** REQUIRED WORK **
In the data below, find every line that has the string "frame", and copy it.
----- RECORDED INFORMATION -----
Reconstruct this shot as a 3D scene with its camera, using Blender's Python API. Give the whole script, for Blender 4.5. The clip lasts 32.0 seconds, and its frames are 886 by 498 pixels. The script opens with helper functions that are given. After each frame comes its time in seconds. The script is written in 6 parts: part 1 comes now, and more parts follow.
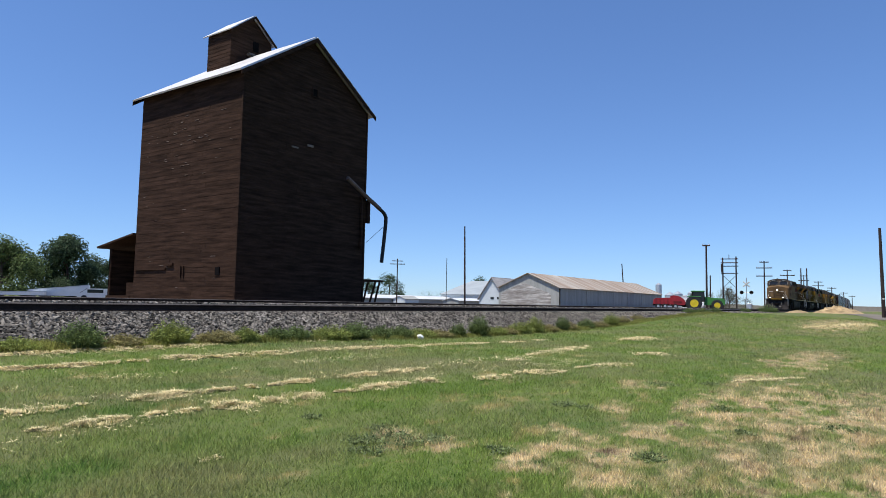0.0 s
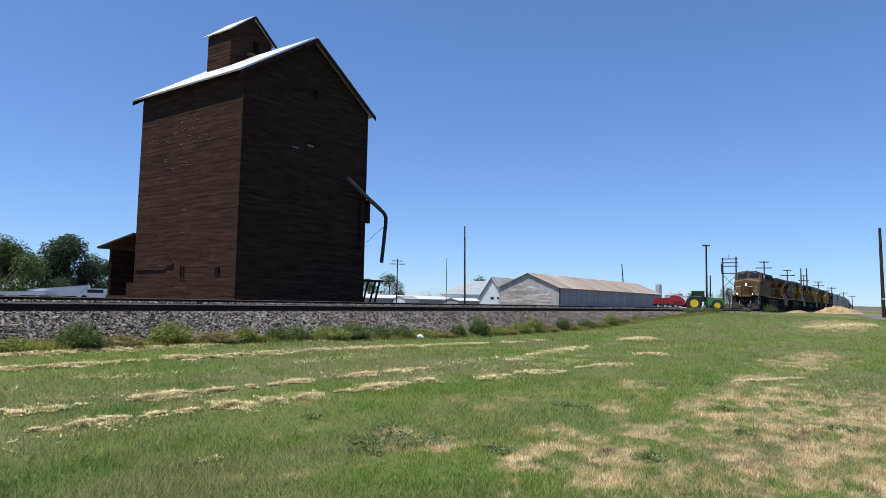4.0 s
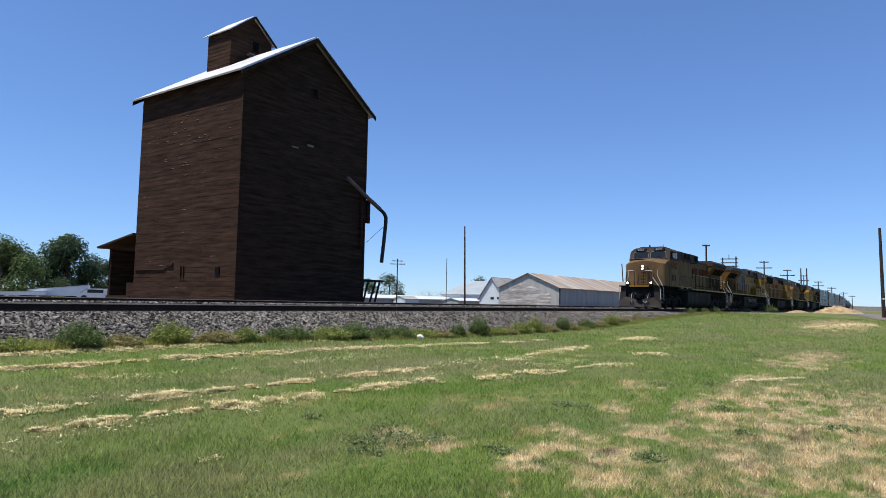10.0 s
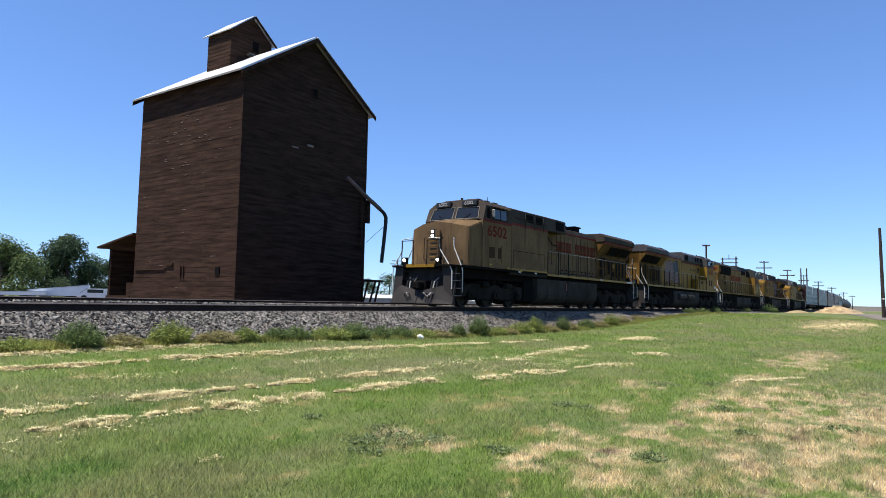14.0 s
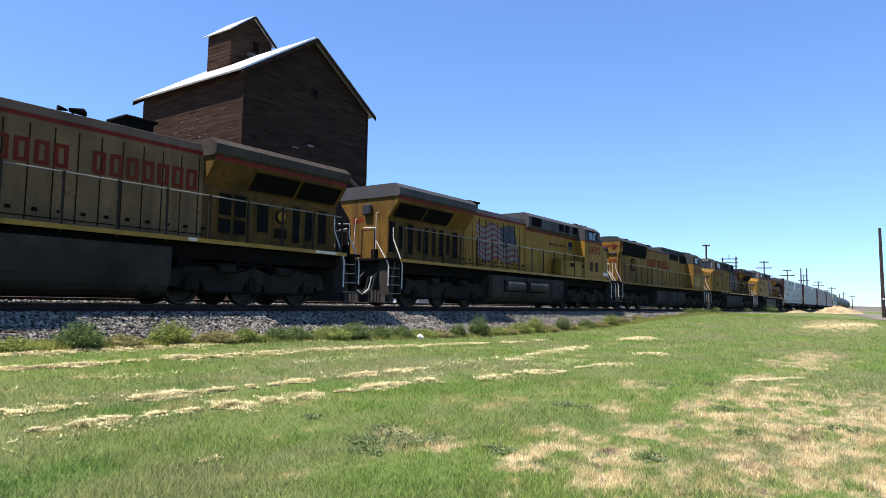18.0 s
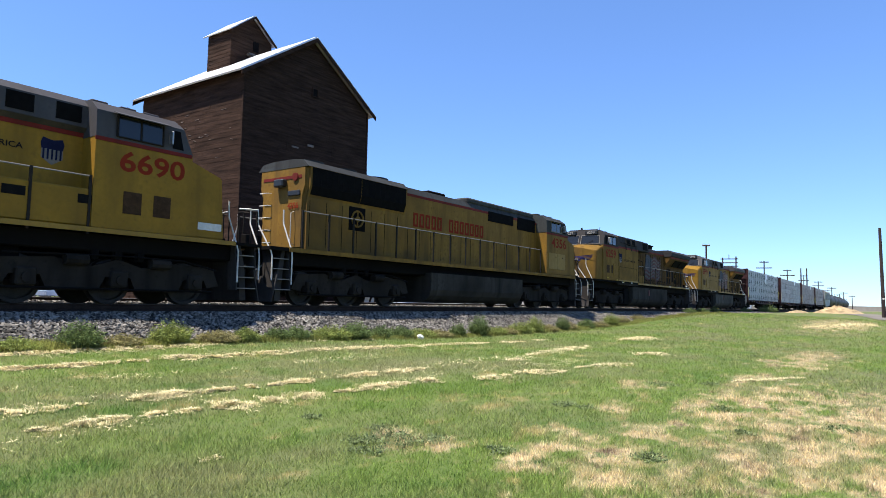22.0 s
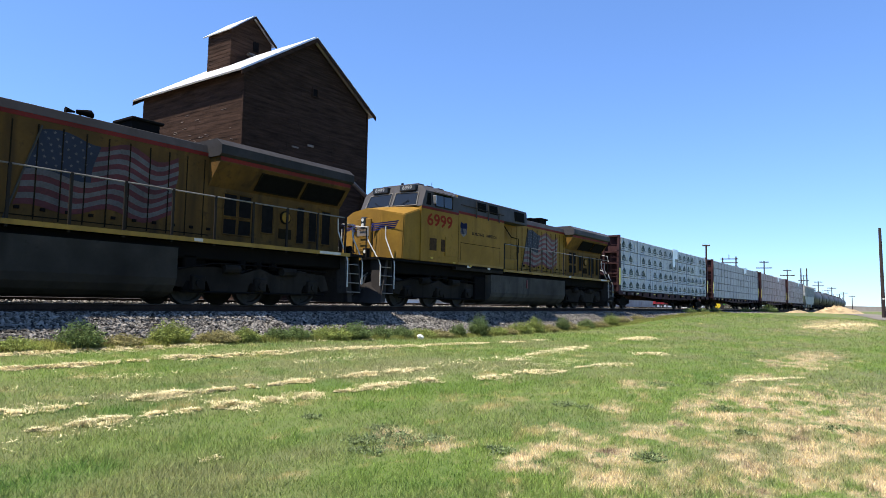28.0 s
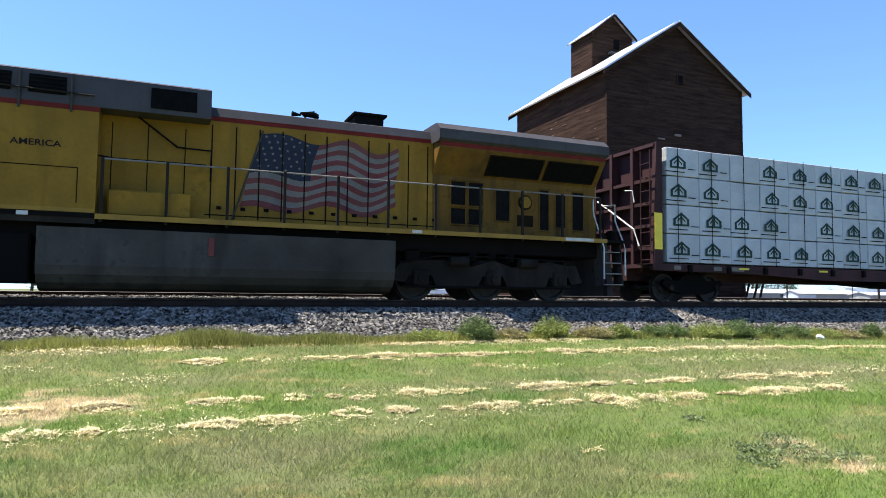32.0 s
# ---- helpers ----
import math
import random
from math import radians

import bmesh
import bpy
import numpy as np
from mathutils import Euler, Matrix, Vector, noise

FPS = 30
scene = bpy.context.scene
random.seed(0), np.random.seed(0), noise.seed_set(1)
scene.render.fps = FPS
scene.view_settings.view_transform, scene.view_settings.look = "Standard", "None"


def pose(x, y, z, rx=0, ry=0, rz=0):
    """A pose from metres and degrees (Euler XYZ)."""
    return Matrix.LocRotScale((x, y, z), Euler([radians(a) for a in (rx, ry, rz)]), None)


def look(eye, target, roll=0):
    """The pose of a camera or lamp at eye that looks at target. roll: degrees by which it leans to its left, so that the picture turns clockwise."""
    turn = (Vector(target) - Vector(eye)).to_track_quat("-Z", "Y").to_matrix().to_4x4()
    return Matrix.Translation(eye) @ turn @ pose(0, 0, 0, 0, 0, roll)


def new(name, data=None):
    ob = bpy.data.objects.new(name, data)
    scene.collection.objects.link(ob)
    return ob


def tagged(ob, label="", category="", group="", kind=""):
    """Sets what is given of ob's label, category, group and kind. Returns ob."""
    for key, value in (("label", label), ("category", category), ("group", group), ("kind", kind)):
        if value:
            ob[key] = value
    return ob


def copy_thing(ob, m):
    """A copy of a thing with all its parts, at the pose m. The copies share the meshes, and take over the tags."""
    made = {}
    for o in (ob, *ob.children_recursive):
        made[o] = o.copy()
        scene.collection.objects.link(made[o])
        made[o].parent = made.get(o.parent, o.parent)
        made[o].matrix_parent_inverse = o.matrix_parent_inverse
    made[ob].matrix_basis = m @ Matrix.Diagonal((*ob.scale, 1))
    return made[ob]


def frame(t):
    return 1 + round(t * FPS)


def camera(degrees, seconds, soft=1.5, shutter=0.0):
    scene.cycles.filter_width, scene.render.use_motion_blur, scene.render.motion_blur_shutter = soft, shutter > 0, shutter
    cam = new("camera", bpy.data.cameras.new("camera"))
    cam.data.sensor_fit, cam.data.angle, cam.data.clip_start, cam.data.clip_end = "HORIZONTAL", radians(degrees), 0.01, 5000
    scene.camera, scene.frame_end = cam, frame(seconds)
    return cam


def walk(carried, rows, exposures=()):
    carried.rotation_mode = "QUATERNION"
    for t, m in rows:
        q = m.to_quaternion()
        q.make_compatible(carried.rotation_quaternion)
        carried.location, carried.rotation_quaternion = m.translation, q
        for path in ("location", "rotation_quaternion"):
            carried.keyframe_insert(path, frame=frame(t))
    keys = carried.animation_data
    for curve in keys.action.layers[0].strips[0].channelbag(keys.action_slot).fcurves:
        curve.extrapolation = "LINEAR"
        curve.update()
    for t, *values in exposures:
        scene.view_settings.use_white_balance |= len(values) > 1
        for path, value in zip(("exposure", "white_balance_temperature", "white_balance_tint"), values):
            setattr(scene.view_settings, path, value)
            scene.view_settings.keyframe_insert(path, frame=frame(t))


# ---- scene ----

# ---------------------------------------------------------------- camera
EYE = Vector((0.0, 0.0, 1.5))


def aim(yaw, pitch, roll):
    y, p = radians(yaw), radians(pitch)
    return look(EYE, EYE + Vector((math.sin(y) * math.cos(p), math.cos(y) * math.cos(p), math.sin(p))), roll)


cam = camera(67.86, 32.0, soft=0.85, shutter=0.05)
walk(cam, [(0.0, aim(54.371, 4.637, 1.094)), (15.0, aim(54.371, 4.637, 1.094)), (29.5, aim(54.371, 4.637, 1.094)),
           (30.0, aim(53.69, 4.625, 1.066)), (30.5, aim(50.326, 4.502, 0.977)), (31.0, aim(44.016, 4.306, 0.88)),
           (31.5, aim(34.629, 4.083, 0.823)), (32.0, aim(22.86, 3.834, 0.606))],
     exposures=[(0.0, 0.29), (9.0, 0.31), (13.0, 0.51), (17.5, 0.95), (29.5, 0.95), (30.7, 0.95), (32.0, 1.20)])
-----
** SOLUTION **
Reconstruct this shot as a 3D scene with its camera, using Blender's Python API. Give the whole script, for Blender 4.5. The clip lasts 32.0 seconds, and its frames are 886 by 498 pixels. The script opens with helper functions that are given. After each frame comes its time in seconds. The script is written in 6 parts: part 1 comes now, and more parts follow.
def frame(t):
    scene.camera, scene.frame_end = cam, frame(seconds)
            carried.keyframe_insert(path, frame=frame(t))
            scene.view_settings.keyframe_insert(path, frame=frame(t))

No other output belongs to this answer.